Extract each line containing the string "shutter".

..........

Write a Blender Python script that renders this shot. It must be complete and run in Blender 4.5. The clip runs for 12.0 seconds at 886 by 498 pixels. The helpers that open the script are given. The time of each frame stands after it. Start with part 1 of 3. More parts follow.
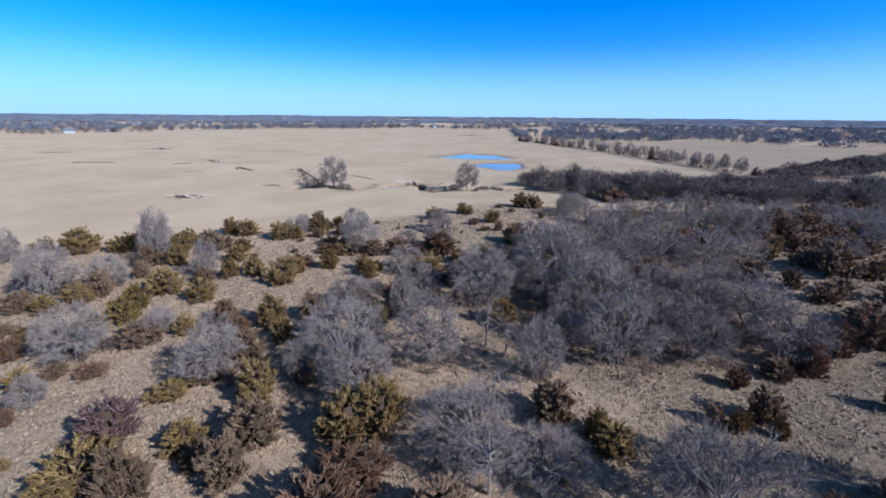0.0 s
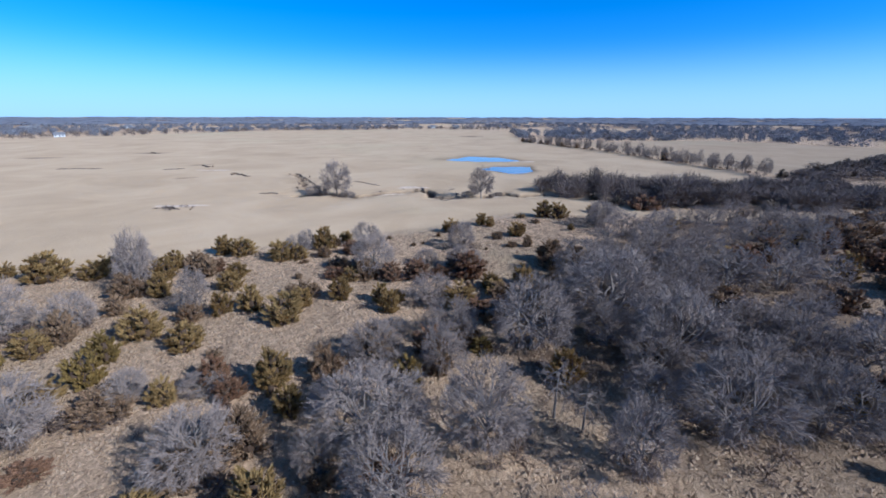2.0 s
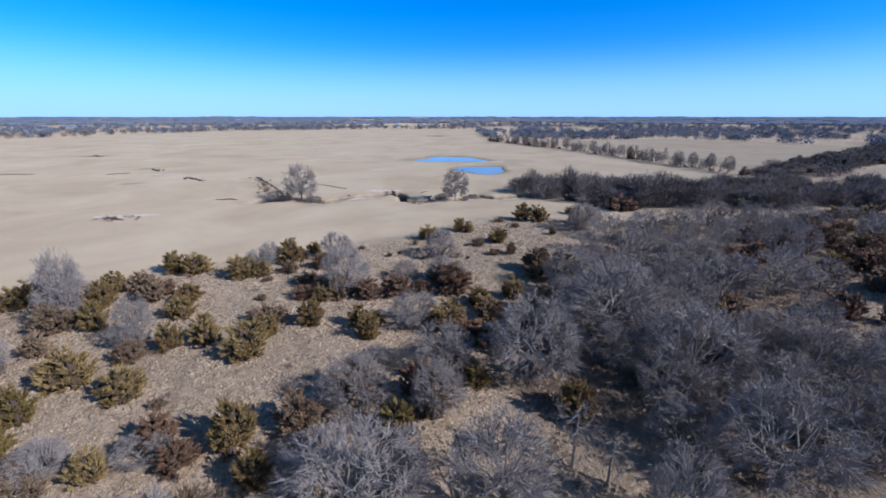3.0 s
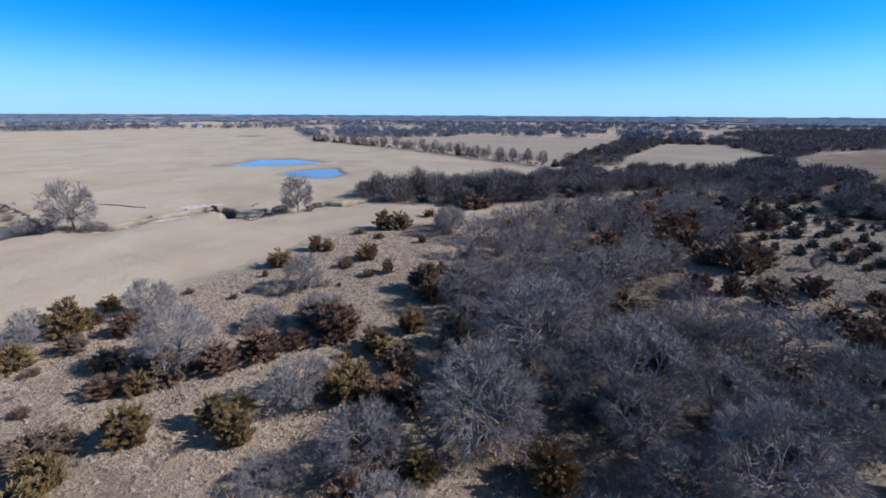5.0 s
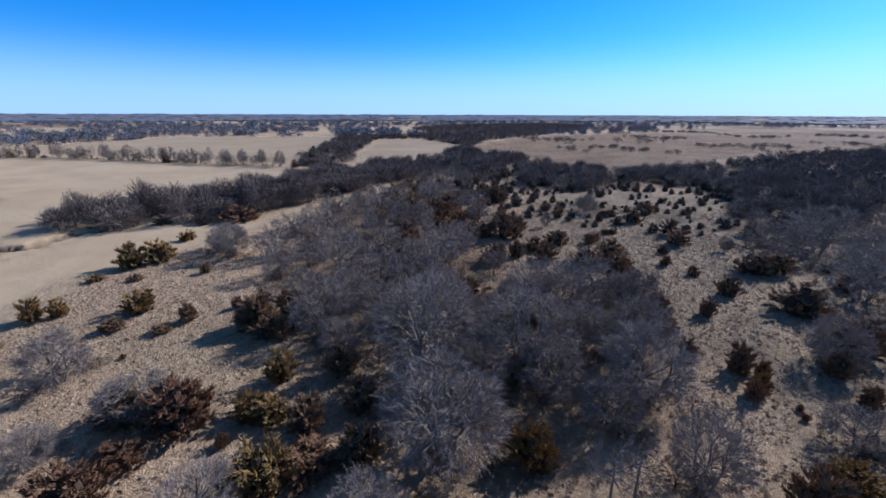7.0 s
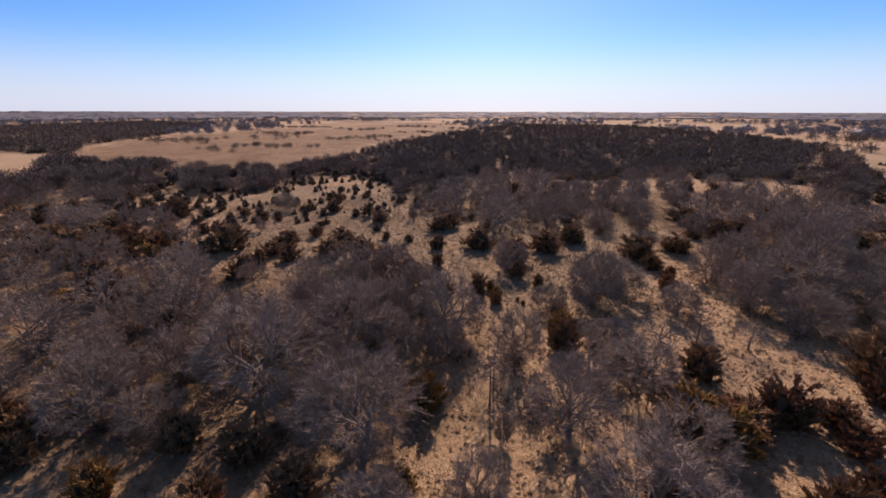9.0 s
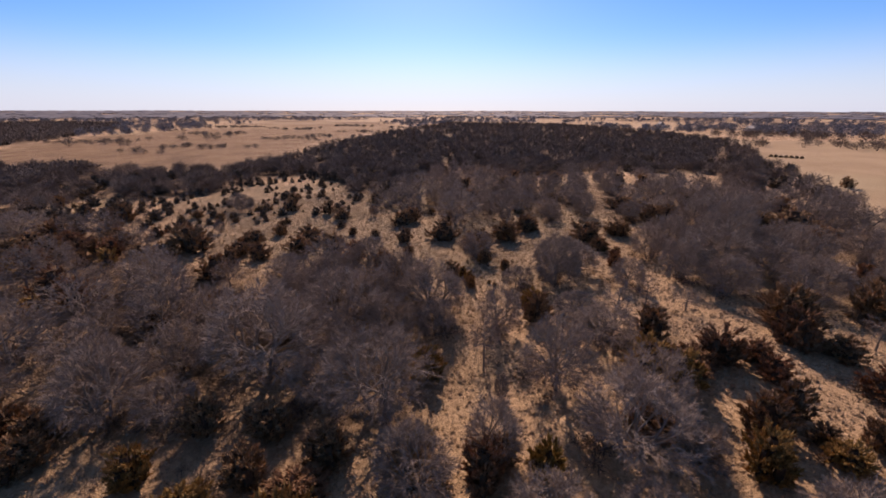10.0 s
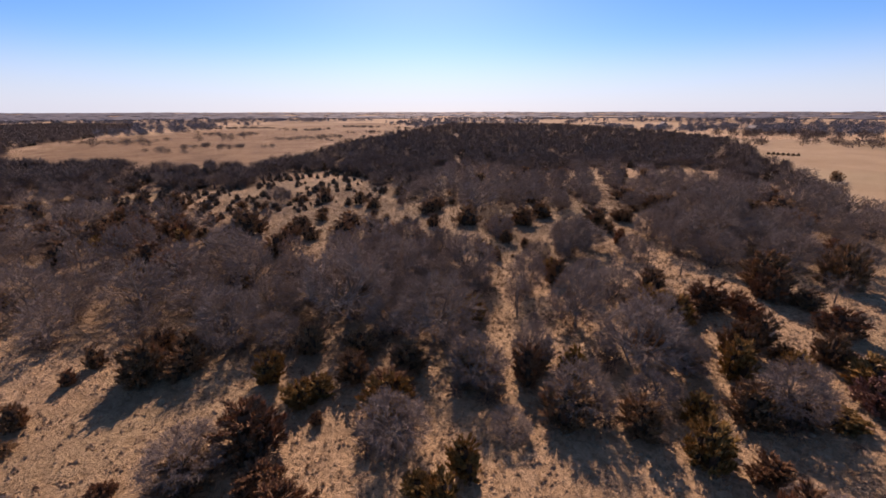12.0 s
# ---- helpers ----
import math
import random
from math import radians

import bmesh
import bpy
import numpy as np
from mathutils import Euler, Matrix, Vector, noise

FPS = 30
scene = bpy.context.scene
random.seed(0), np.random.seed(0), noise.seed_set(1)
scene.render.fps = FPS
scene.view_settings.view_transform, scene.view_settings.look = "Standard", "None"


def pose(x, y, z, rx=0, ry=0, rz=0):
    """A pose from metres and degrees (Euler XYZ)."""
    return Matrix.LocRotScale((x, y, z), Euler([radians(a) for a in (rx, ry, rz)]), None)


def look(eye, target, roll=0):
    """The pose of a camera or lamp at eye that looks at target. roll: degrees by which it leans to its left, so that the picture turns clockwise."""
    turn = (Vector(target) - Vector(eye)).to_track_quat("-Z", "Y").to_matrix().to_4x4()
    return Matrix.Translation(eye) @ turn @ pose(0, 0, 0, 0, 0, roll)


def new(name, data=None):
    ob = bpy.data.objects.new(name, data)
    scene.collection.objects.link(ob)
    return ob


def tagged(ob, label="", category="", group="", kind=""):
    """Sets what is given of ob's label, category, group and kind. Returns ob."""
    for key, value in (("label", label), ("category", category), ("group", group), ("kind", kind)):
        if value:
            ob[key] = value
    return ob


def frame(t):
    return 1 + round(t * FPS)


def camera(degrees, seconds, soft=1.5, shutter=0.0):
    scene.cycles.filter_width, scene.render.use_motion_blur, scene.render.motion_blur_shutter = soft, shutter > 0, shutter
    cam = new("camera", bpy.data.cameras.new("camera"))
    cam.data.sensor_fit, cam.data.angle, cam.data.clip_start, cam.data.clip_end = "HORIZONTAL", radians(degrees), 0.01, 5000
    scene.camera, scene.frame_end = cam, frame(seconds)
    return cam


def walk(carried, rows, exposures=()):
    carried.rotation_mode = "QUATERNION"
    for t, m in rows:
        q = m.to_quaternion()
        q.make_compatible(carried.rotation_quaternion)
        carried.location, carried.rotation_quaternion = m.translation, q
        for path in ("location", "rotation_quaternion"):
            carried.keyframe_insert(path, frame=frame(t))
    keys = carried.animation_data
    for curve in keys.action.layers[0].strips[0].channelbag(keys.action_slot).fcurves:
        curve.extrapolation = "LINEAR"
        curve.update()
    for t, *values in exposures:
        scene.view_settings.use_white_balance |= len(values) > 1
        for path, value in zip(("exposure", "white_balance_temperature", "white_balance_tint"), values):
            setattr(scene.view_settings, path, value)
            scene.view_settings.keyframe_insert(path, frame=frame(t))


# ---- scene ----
cam = camera(93.7, 12.0, soft=1.7)
PATH = [
    (0, (0.037, 0.067, 19.978), (0.054, 1.972, 19.368), 0.5),
    (0.5, (-0.949, 2.445, 19.966), (-0.932, 4.35, 19.359), 0.4),
    (1, (-2.147, 4.825, 20.013), (-2.128, 6.73, 19.406), 0.3),
    (1.5, (-3.221, 7.348, 20.079), (-3.201, 9.253, 19.471), 0.2),
    (2, (-4.088, 10.045, 20.129), (-4.059, 11.95, 19.522), 0.1),
    (2.5, (-4.918, 12.804, 20.189), (-4.866, 14.708, 19.581), 0.2),
    (3, (-5.681, 15.454, 20.163), (-5.497, 17.35, 19.553), -0.0),
    (3.2, (-5.881, 16.526, 20.161), (-5.644, 18.416, 19.551), -0.1),
    (4.8, (-8.293, 25.68, 20.001), (-7.428, 27.376, 19.39), 0.2),
    (5, (-8.632, 26.602, 20.059), (-7.699, 28.261, 19.444), 0.3),
    (5.5, (-9.909, 29.029, 20.038), (-8.758, 30.545, 19.424), 0.3),
    (6, (-11.403, 31.493, 20.087), (-9.992, 32.772, 19.473), 0.2),
    (6.5, (-13.206, 34.142, 20.103), (-11.617, 35.189, 19.488), 0.0),
    (7, (-15.094, 37.519, 20.048), (-13.337, 38.249, 19.43), 0.2),
    (7.5, (-16.531, 40.602, 20.281), (-14.659, 40.937, 19.661), 0.1),
    (7.7, (-17.013, 41.89, 20.334), (-15.115, 42.014, 19.713), 0.1),
    (9.3, (-18.762, 52.536, 20.908), (-17.128, 51.571, 20.276), 0.1),
    (9.5, (-18.957, 53.624, 20.907), (-17.369, 52.585, 20.274), 0.1),
    (10, (-19.868, 56.45, 20.851), (-18.291, 55.396, 20.217), 0.1),
    (10.5, (-21.057, 59.118, 20.76), (-19.479, 58.064, 20.128), 0.0),
    (11, (-22.394, 61.342, 20.674), (-20.814, 60.291, 20.042), 0.0),
    (11.5, (-24.028, 63.6, 20.58), (-22.447, 62.549, 19.95), 0.0),
    (12, (-25.925, 65.777, 20.527), (-24.34, 64.732, 19.898), -0.1),
]
EXPOSURES = [
    (0.0, 0.24, 4600, 10), (3.0, 0.24, 4600, 10), (5.0, 0.2, 4600, 10), (7.0, 0.22, 4850, 12),
    (7.7, 0.22, 5250, 18), (9.3, 0.26, 7400, 36), (12.0, 0.26, 7500, 37),
]
walk(cam, [(t, look(eye, target, roll)) for t, eye, target, roll in PATH], EXPOSURES)

# ---- world and sun: clear winter day, the sun low behind the far woods ----
SUN_TURN, SUN_HEIGHT = 121.0, 32.0
world = bpy.data.worlds.new("winter_sky")
world.use_nodes = True
scene.world = world
wn = world.node_tree.nodes
sky = wn.new("ShaderNodeTexSky")
sky.sky_type, sky.sun_disc = "NISHITA", False
sky.sun_elevation, sky.sun_rotation = radians(SUN_HEIGHT), radians(SUN_TURN)
sky.altitude, sky.air_density, sky.dust_density, sky.ozone_density = 300, 1.0, 0.32, 3.8
vivid = wn.new("ShaderNodeHueSaturation")
vivid.inputs["Saturation"].default_value = 1.17
tint = wn.new("ShaderNodeMix")
tint.data_type, tint.blend_type = "RGBA", "MULTIPLY"
tint.inputs[0].default_value, tint.inputs[7].default_value = 1.0, (0.74, 0.96, 1.21, 1)
world.node_tree.links.new(sky.outputs[0], tint.inputs[6])
world.node_tree.links.new(tint.outputs[2], vivid.inputs["Color"])
# pale blue haze low over the horizon
gaze, height, thin, haze = wn.new("ShaderNodeTexCoord"), wn.new("ShaderNodeSeparateXYZ"), wn.new("ShaderNodeMapRange"), wn.new("ShaderNodeMix")
haze.data_type, thin.interpolation_type = "RGBA", "SMOOTHERSTEP"
thin.inputs["From Min"].default_value, thin.inputs["From Max"].default_value = -0.02, 0.17
thin.inputs["To Min"].default_value, thin.inputs["To Max"].default_value = 0.75, 0.0
haze.inputs[7].default_value = (5.3, 6.9, 8.6, 1)
# the azure is deepest low down and pales overhead
rise, upper = wn.new("ShaderNodeMapRange"), wn.new("ShaderNodeMix")
upper.data_type, rise.interpolation_type = "RGBA", "SMOOTHERSTEP"
rise.inputs["From Min"].default_value, rise.inputs["From Max"].default_value = 0.28, 0.75
world.node_tree.links.new(height.outputs["Z"], rise.inputs["Value"])
world.node_tree.links.new(rise.outputs[0], upper.inputs[0])
world.node_tree.links.new(vivid.outputs[0], upper.inputs[6])
world.node_tree.links.new(sky.outputs[0], upper.inputs[7])
world.node_tree.links.new(gaze.outputs["Generated"], height.inputs[0])
world.node_tree.links.new(height.outputs["Z"], thin.inputs["Value"])
world.node_tree.links.new(thin.outputs[0], haze.inputs[0])
world.node_tree.links.new(upper.outputs[2], haze.inputs[6])
world.node_tree.links.new(haze.outputs[2], wn["Background"].inputs[0])
wn["Background"].inputs[1].default_value = 0.093
sun = new("sun", bpy.data.lights.new("sun", "SUN"))
sun.data.energy, sun.data.angle, sun.data.color = 5.0, radians(0.5), (1.0, 0.88, 0.73)
to_sun = Vector((math.sin(radians(SUN_TURN)) * math.cos(radians(SUN_HEIGHT)), math.cos(radians(SUN_TURN)) * math.cos(radians(SUN_HEIGHT)), math.sin(radians(SUN_HEIGHT))))
sun.matrix_world = look(to_sun * 100, (0, 0, 0))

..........

• **Answer in full**:
def camera(degrees, seconds, soft=1.5, shutter=0.0):
    scene.cycles.filter_width, scene.render.use_motion_blur, scene.render.motion_blur_shutter = soft, shutter > 0, shutter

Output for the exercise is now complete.